There’s a story from Elizabeth Gilbert about her aunt, who cut up her prized clothes and resewed them into baby outfits. It’s the same old story of women chopping up the finer parts of themselves and handing those gems right over their children. Unacknowledged and, doubtlessly, unthanked. The raw truth is that gender is not a label, that the pulsing lives of mother and father are inherently different, in a way that’s neither good nor ill: simply different.

In my own all-female household right now, one morning I found a word from a magnet set we had used on the refrigerator. I must have vacuumed the piece and then emptied the dusty bag on my woodstove ash heap. The word was woman. I pulled the word from the dirt, shined it up with my spit, and laid it on the center of my kitchen table.

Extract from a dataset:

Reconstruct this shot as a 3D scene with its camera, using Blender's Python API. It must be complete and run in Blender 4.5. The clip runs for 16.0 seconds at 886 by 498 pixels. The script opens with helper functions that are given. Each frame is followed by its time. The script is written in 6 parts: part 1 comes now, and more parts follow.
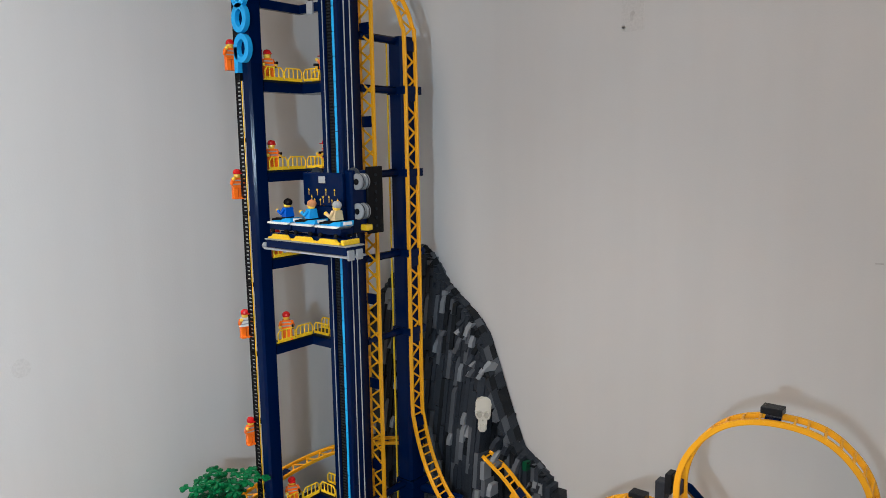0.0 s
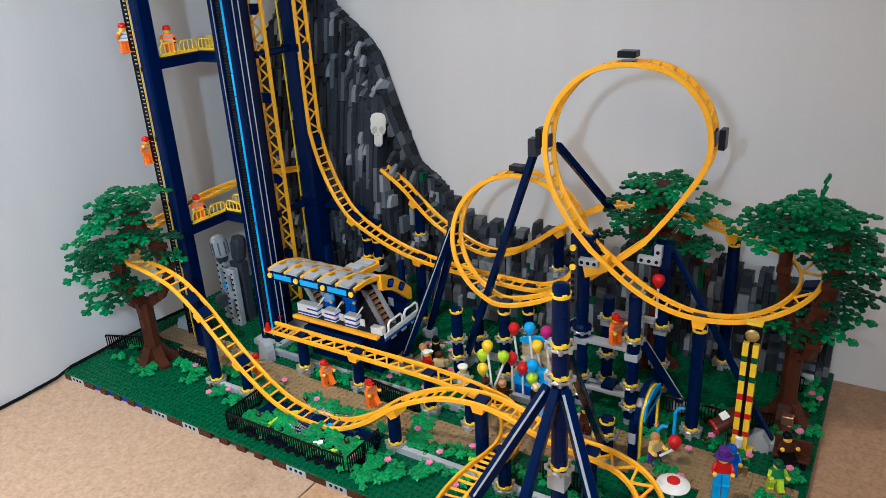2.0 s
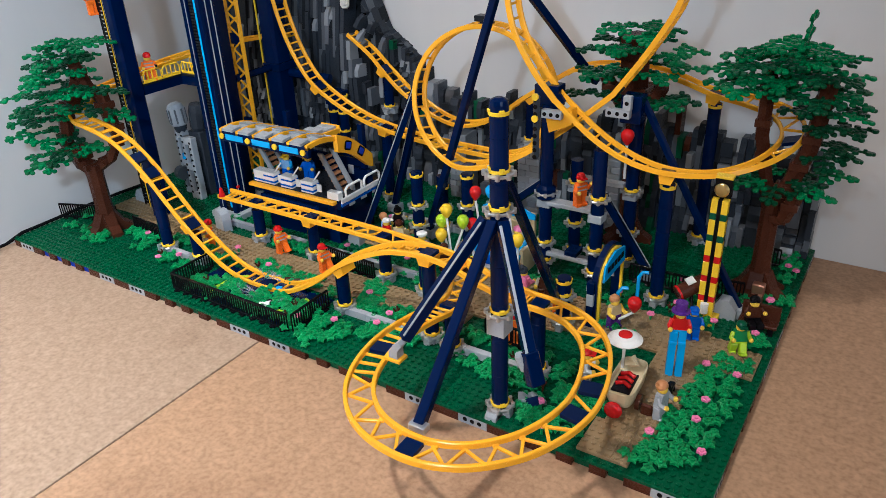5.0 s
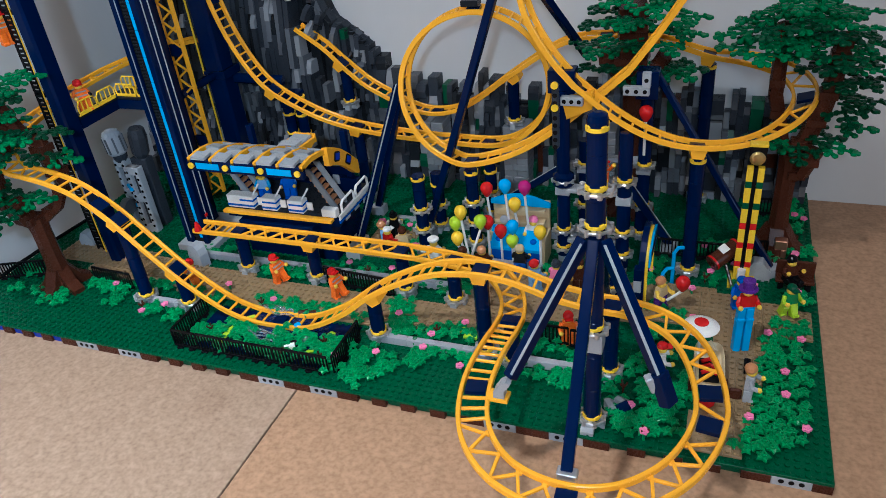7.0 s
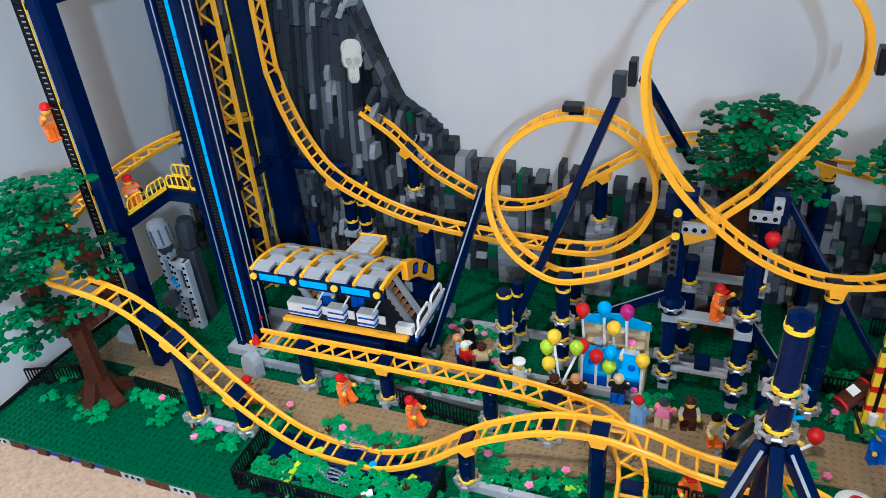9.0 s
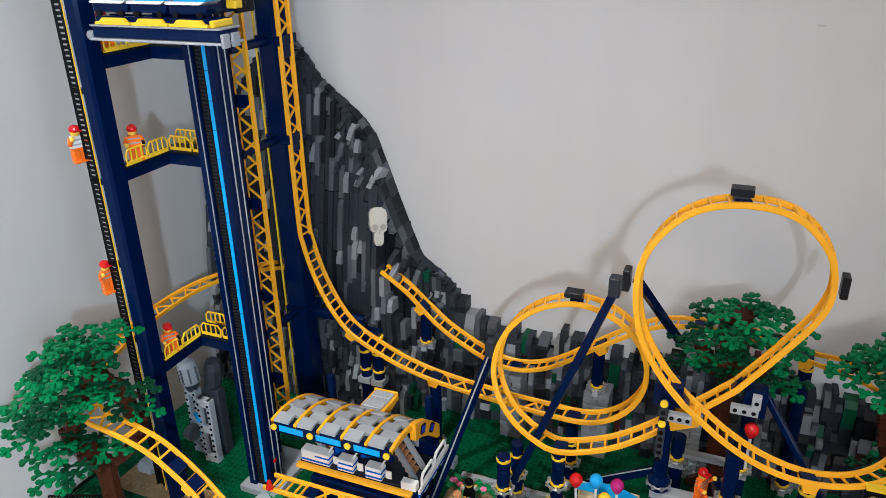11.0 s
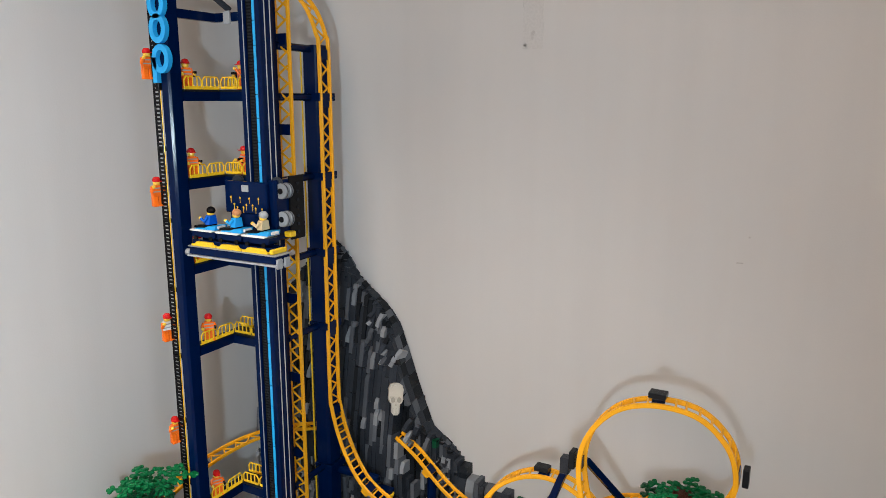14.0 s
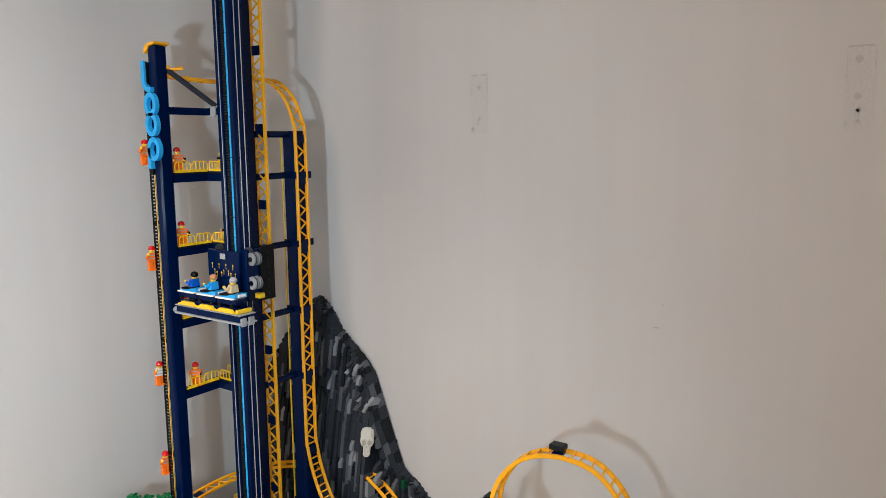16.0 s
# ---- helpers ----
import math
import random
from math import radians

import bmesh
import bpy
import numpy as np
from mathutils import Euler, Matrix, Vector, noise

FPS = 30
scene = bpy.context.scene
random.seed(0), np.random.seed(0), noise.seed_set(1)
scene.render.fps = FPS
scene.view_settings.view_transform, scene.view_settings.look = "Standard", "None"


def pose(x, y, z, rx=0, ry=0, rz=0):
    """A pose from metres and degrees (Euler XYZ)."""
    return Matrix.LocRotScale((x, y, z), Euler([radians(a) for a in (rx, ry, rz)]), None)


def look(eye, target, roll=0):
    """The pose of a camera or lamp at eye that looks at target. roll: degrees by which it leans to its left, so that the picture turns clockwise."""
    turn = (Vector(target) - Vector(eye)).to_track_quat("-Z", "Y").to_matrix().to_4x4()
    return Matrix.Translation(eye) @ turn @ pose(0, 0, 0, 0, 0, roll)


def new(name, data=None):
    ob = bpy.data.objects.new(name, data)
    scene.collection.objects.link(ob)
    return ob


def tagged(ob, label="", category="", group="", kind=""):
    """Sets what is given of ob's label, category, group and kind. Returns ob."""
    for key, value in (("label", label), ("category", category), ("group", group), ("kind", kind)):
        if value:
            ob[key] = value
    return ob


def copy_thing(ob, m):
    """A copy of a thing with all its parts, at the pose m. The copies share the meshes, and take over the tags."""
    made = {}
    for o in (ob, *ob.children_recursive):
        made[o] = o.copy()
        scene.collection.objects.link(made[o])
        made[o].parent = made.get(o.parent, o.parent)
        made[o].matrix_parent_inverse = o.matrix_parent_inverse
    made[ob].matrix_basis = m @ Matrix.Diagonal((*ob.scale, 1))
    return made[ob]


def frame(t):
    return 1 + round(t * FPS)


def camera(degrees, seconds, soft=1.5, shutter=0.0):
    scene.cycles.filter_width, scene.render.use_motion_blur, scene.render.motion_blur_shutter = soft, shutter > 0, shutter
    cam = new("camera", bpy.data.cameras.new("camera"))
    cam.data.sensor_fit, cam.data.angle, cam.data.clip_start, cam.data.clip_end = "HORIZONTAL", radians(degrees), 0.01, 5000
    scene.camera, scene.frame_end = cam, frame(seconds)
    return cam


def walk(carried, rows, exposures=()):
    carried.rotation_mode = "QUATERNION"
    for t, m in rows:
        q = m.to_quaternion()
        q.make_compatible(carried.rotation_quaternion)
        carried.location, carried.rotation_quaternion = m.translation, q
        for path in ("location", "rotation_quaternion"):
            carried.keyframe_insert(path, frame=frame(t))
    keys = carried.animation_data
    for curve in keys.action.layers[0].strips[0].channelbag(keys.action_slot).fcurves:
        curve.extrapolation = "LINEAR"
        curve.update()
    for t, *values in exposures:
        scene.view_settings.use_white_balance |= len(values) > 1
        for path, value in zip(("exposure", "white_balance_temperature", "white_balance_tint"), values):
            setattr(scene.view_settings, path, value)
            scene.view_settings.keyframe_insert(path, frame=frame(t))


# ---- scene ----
cam = camera(62.1, 16.0, soft=0.6)
PATH = [
    (0, (0.964, -0.473, 0.749), (-0.265, 1.079, 0.463), -0.9),
    (0.5, (0.959, -0.454, 0.696), (-0.257, 1.084, 0.299), -1.6),
    (1, (0.985, -0.478, 0.641), (-0.194, 1.033, 0.068), -2.9),
    (1.5, (1.015, -0.495, 0.62), (-0.075, 1.039, -0.057), -3.7),
    (2, (1.046, -0.515, 0.595), (0.044, 1.04, -0.167), -3.2),
    (2.5, (1.081, -0.496, 0.593), (0.091, 1.047, -0.206), -2.8),
    (3, (1.133, -0.463, 0.581), (0.137, 1.064, -0.243), -2.3),
    (3.5, (1.15, -0.434, 0.56), (0.126, 1.062, -0.284), -2.1),
    (4, (1.144, -0.427, 0.516), (0.109, 1.04, -0.365), -2.2),
    (4.5, (1.142, -0.446, 0.494), (0.108, 1.001, -0.422), -2.4),
    (4.7, (1.126, -0.457, 0.482), (0.103, 0.997, -0.434), -2.3),
    (6.8, (0.917, -0.494, 0.526), (0.227, 1.056, -0.533), -6.6),
    (7, (0.904, -0.477, 0.53), (0.233, 1.077, -0.536), -6.4),
    (7.5, (0.868, -0.426, 0.542), (0.215, 1.129, -0.533), -6.2),
    (8, (0.81, -0.393, 0.548), (0.156, 1.167, -0.519), -6.1),
    (8.5, (0.771, -0.383, 0.565), (0.12, 1.186, -0.491), -5.6),
    (9, (0.761, -0.379, 0.595), (0.101, 1.198, -0.444), -4.8),
    (11.5, (0.785, -0.428, 0.732), (0.061, 1.299, 0.028), -0.4),
    (12, (0.805, -0.446, 0.757), (0.058, 1.308, 0.155), -0.1),
    (12.5, (0.829, -0.466, 0.776), (0.051, 1.298, 0.243), 0.2),
    (13, (0.868, -0.484, 0.795), (0.041, 1.274, 0.317), 0.2),
    (13.5, (0.907, -0.515, 0.81), (0.03, 1.225, 0.359), 0.1),
    (14, (0.948, -0.561, 0.822), (0.017, 1.164, 0.426), 0.0),
    (14.5, (0.991, -0.589, 0.837), (0.023, 1.124, 0.479), 0.1),
    (15, (1.038, -0.586, 0.855), (0.054, 1.122, 0.517), 0.1),
    (15.5, (1.112, -0.57, 0.875), (0.071, 1.108, 0.555), -0.2),
    (16, (1.188, -0.571, 0.884), (0.07, 1.062, 0.595), -0.5),
]
walk(cam, [(t, look(eye, target, roll)) for t, eye, target, roll in PATH], exposures=[(0, -0.42, 6150, 10), (1, -0.18, 5800, 10), (2, -0.12, 5700, 9), (3.5, -0.24, 5700, 10), (4.5, -0.10, 5650, 10), (7, -0.40, 5250, 8), (7.5, -0.27, 5000, 7), (8.5, -0.01, 4950, 7), (9, 0.02, 5200, 8), (11.5, -0.08, 5850, 10), (12.5, -0.10, 6000, 11), (14, -0.24, 6350, 11), (16, -0.25, 6400, 11)])

# ---- world and lamps ----
world = bpy.data.worlds.new("room_light")
world.use_nodes = True
world.node_tree.nodes["Background"].inputs[0].default_value = (0.80, 0.88, 1.0, 1)
world.node_tree.nodes["Background"].inputs[1].default_value = 0.05
scene.world = world


def lamp(name, kind, at, aim, energy, colour, size):
    data = bpy.data.lights.new(name, kind)
    data.energy, data.color = energy, colour
    if kind == "AREA":
        data.shape, data.size = "DISK", size
    else:
        data.shadow_soft_size = size
    ob = new(name, data)
    ob.matrix_world = look(at, aim)
    return ob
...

The cold ugly fact is that marriage does not benefit women as much as it benefits men. From studies, married men perform dazzingly better in life, live longer, accumulate more, excel at careers, report to be happier, less likely to die from a violent death, suffer less from alcoholism, drug abuse, and depression than a single man…The reverse is not true. In fact, every fact is reverse, single women fare much better than married women. On average, married women take a 7% pay cut. All of this adds up to what Sociologists called the “Marriage Benefit Imbalance”…It is important to pause here and inspect why so women long for it (marriage) so deeply.